#### Data section
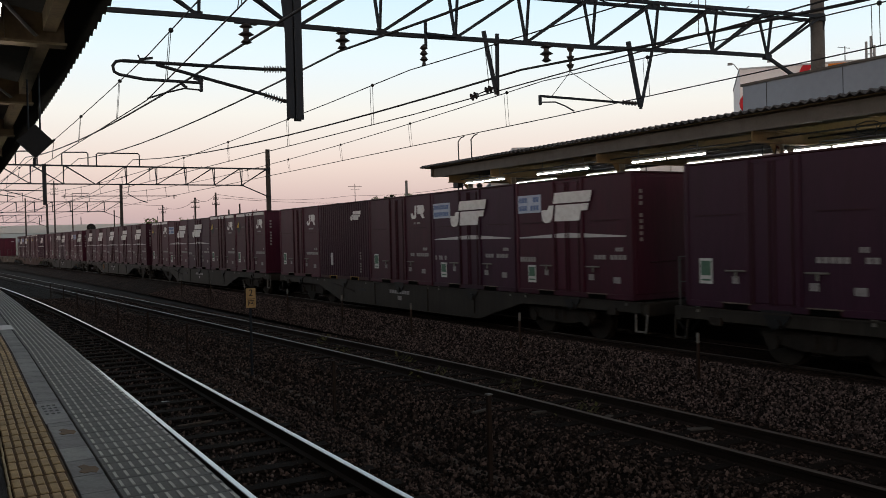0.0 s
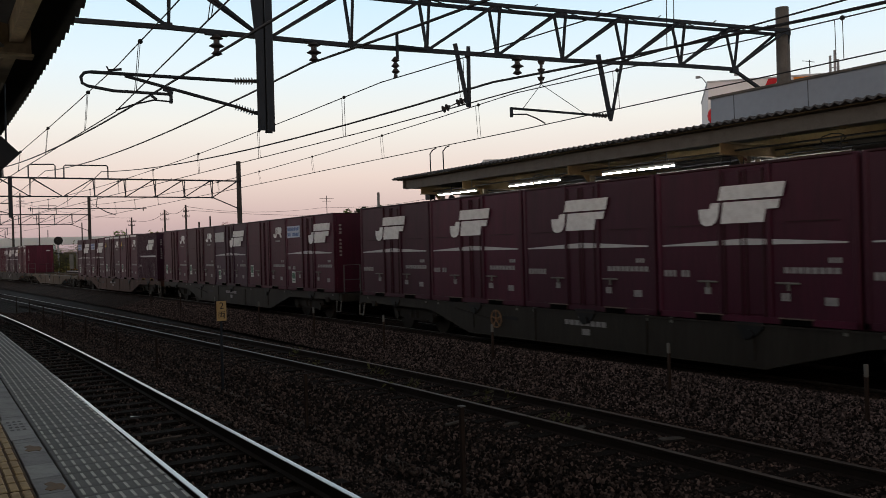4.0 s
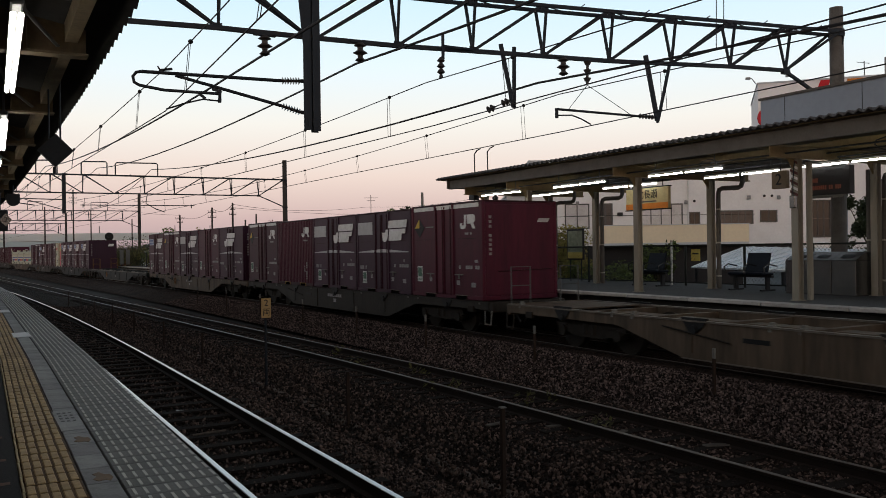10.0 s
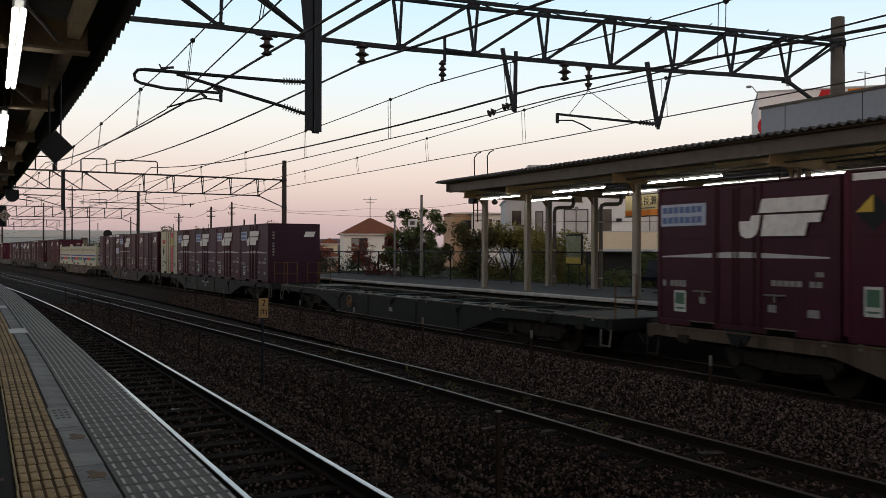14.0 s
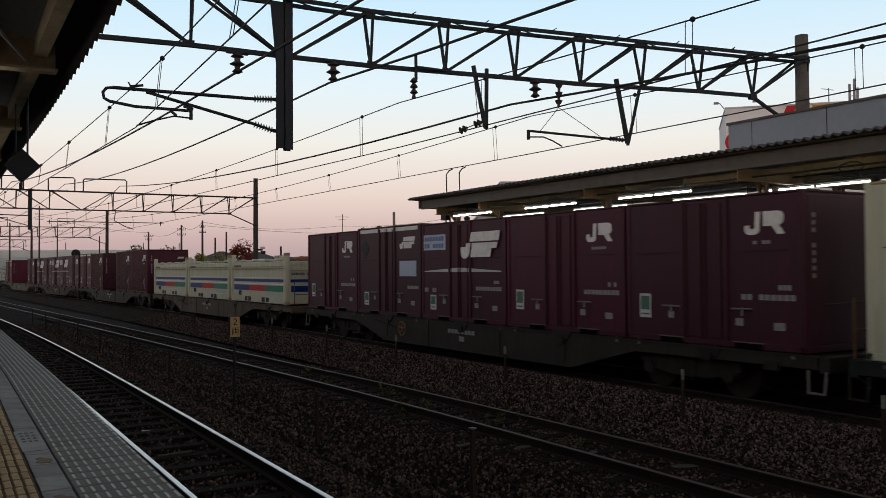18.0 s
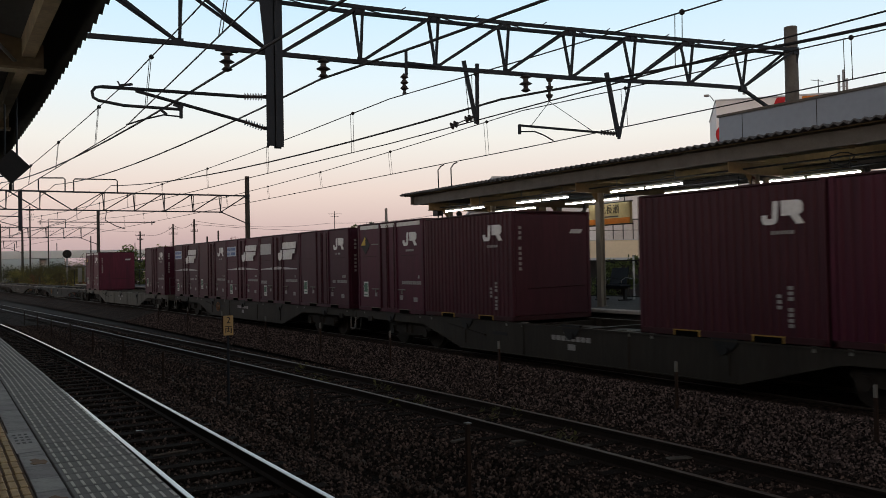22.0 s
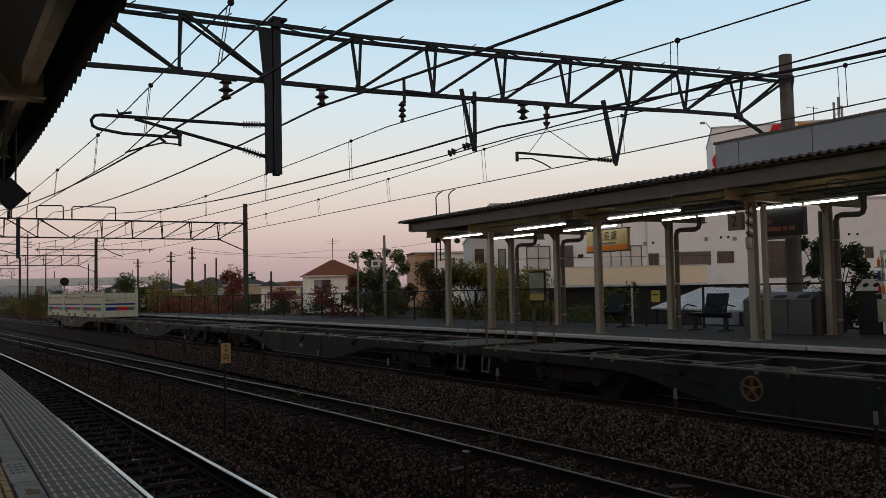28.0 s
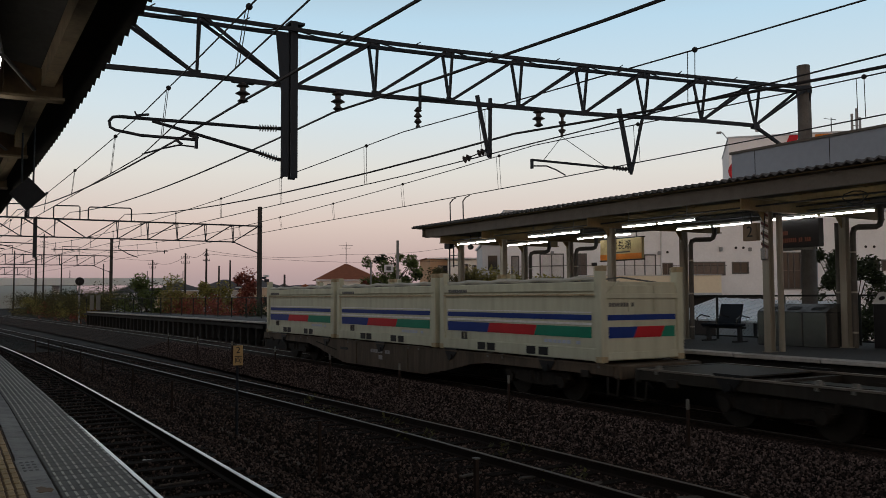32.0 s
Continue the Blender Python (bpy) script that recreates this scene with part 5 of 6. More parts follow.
########
What you need to do: Reproduce the data word for word, excluding its pictures.

Task solution:
0.0 s
4.0 s
10.0 s
14.0 s
18.0 s
22.0 s
28.0 s
32.0 s
Continue the Blender Python (bpy) script that recreates this scene with part 5 of 6. More parts follow.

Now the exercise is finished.